TERRAFORM_CMD="docker run -ti --rm -w /app -v ${HOME}/.aws:/root/.aws -v ${HOME}/.ssh:/root/.ssh -v `pwd`:/app $TERRAFORM_IMAGE"

For more, please refer to my blog: https://medium.com/tech-darwinbox/how-darwinbox-manages-infrastructure-at-scale-with-terraform-371e2c5f04d3


I'd like to contribute to this thread.

  • This will most likely be AWS S3+DynamoDB unless you are using Terraform Cloud.
  • Separate infrastructure (network + RBAC) of production and non-prod backends.
  • Plan to disable access to state files (network access and RBAC) from outside of a designated network (e.g. deployment agent pool).
  • Do not keep Terraform backend infrastructure with the run-time environment. Use separate account.
  • Enable object versioning on your Terraform backends to avoid losing changes and state-files, and in order to maintain Terraform state history.

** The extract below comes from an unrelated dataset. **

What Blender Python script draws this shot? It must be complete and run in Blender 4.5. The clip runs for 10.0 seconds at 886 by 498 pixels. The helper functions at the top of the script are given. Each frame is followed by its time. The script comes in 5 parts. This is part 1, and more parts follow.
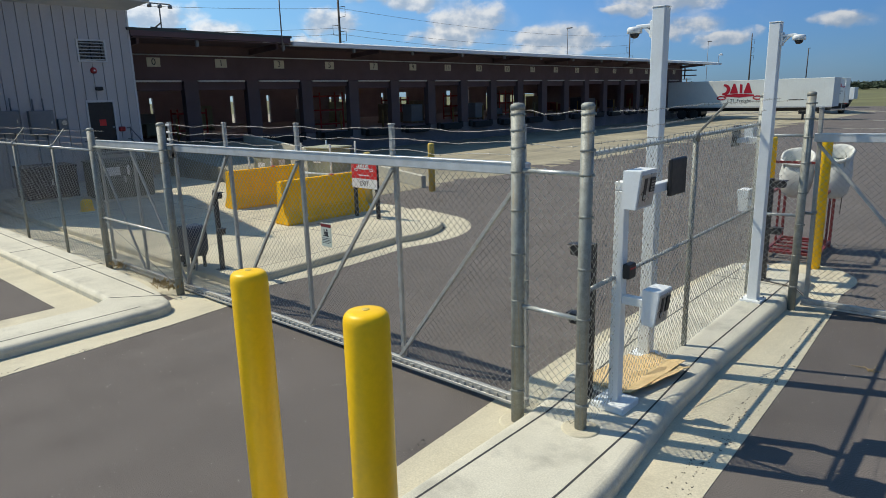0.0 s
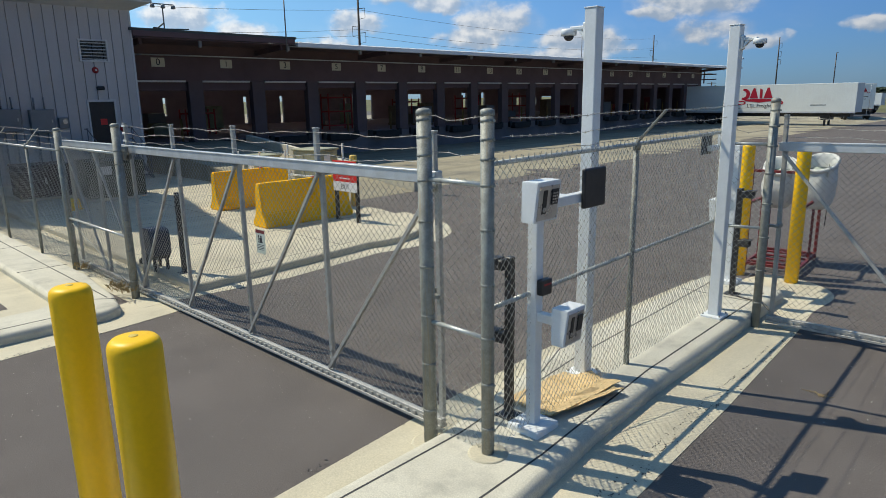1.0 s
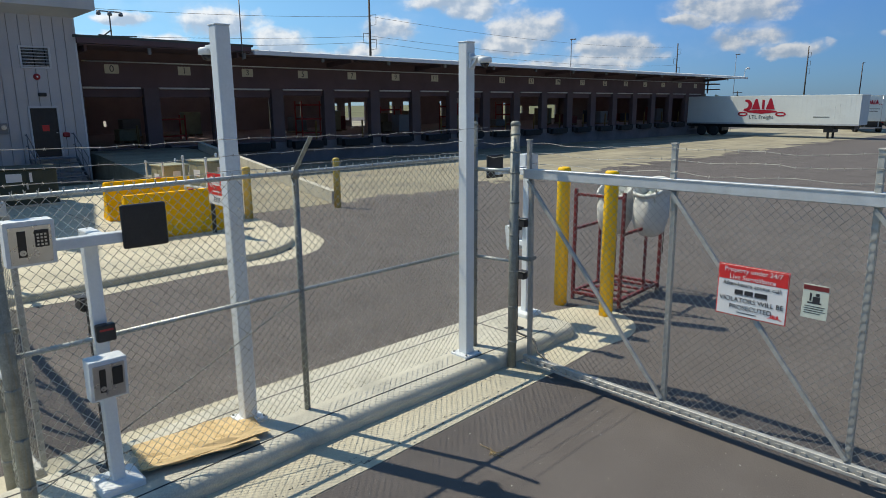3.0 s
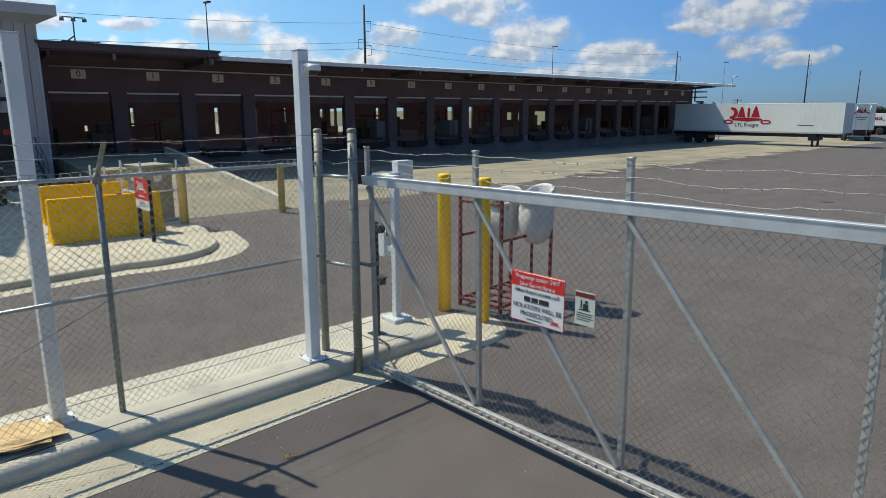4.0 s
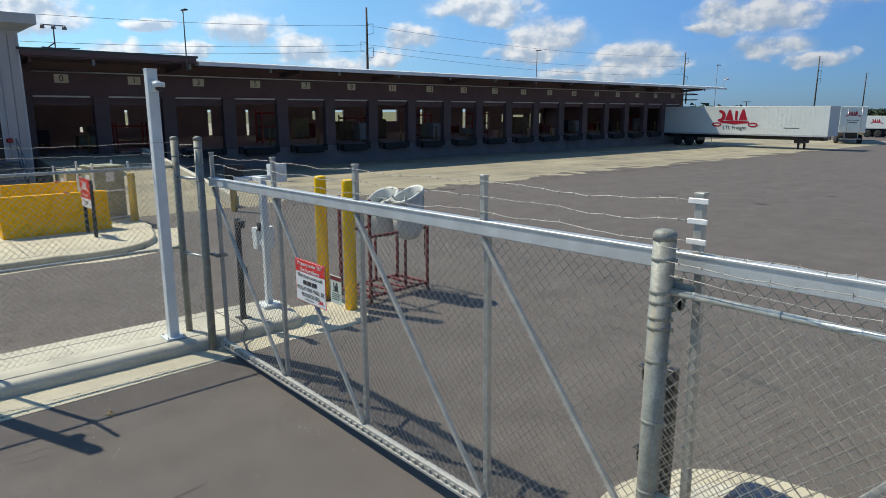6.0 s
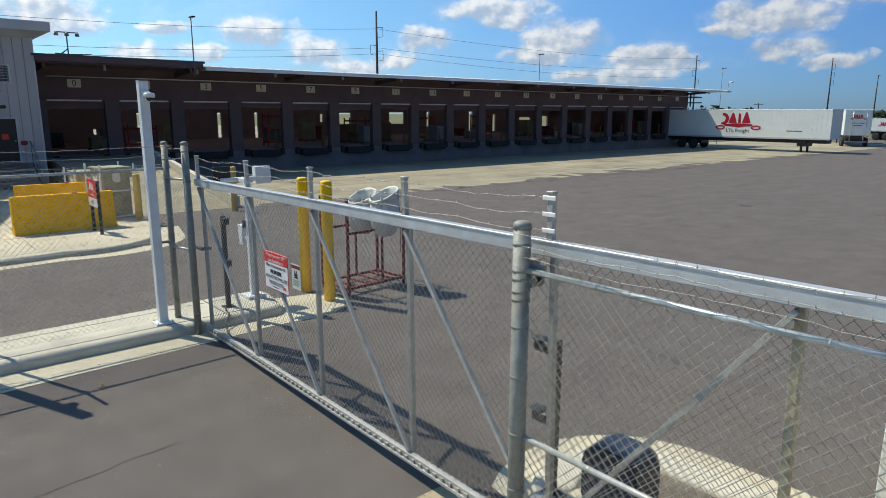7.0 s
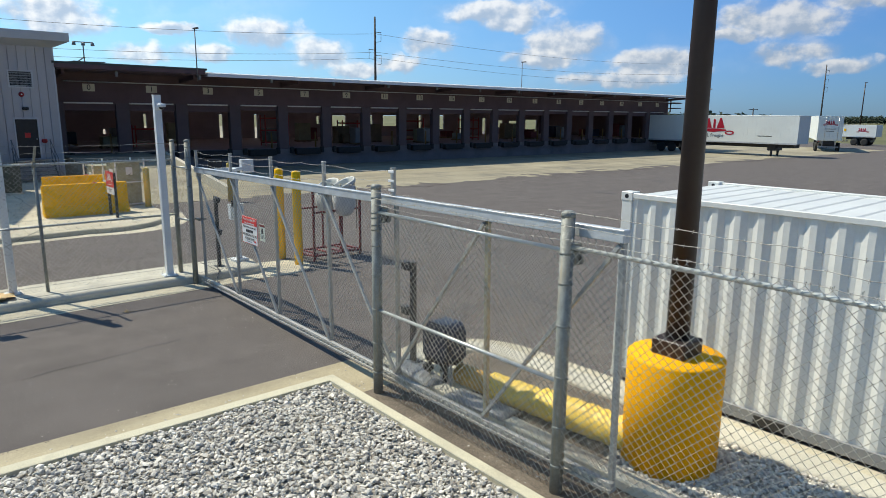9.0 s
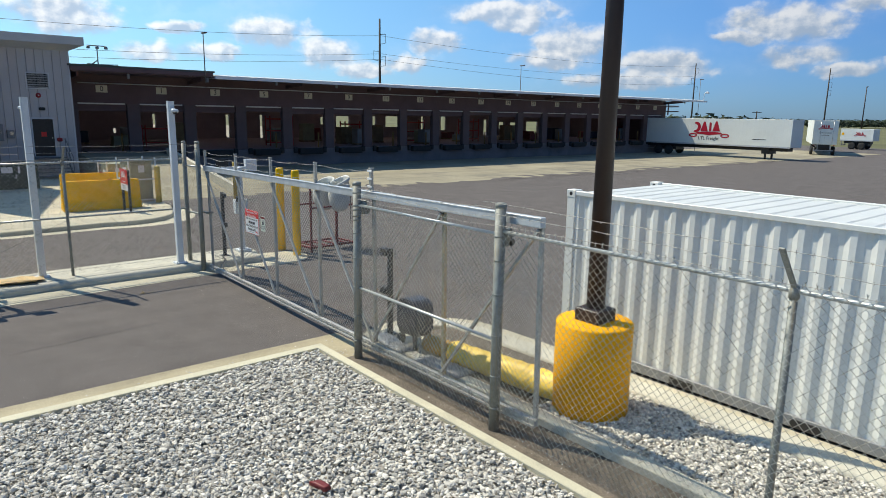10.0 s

In some special cases, manual access to Terraform state files will be required. Things like refactoring, breaking changes or fixing defects will require running Terraform state operations by operations personnel. For such occasions, plan extraordinary controlled access to the Terraform state using bastion host, VPN etc.

Check a longer best practices blog that covers this in details including guidelines for CI/CD pipelines.


If you are still looking for the better solution, take a look at workspaces which can replace maintaining different environment folder structure can have workspace specific variables.

As Yevgeniy Brikman mentioned it's better to have a modules structure.


Use terraform cloud for manage and save states, together with advises above.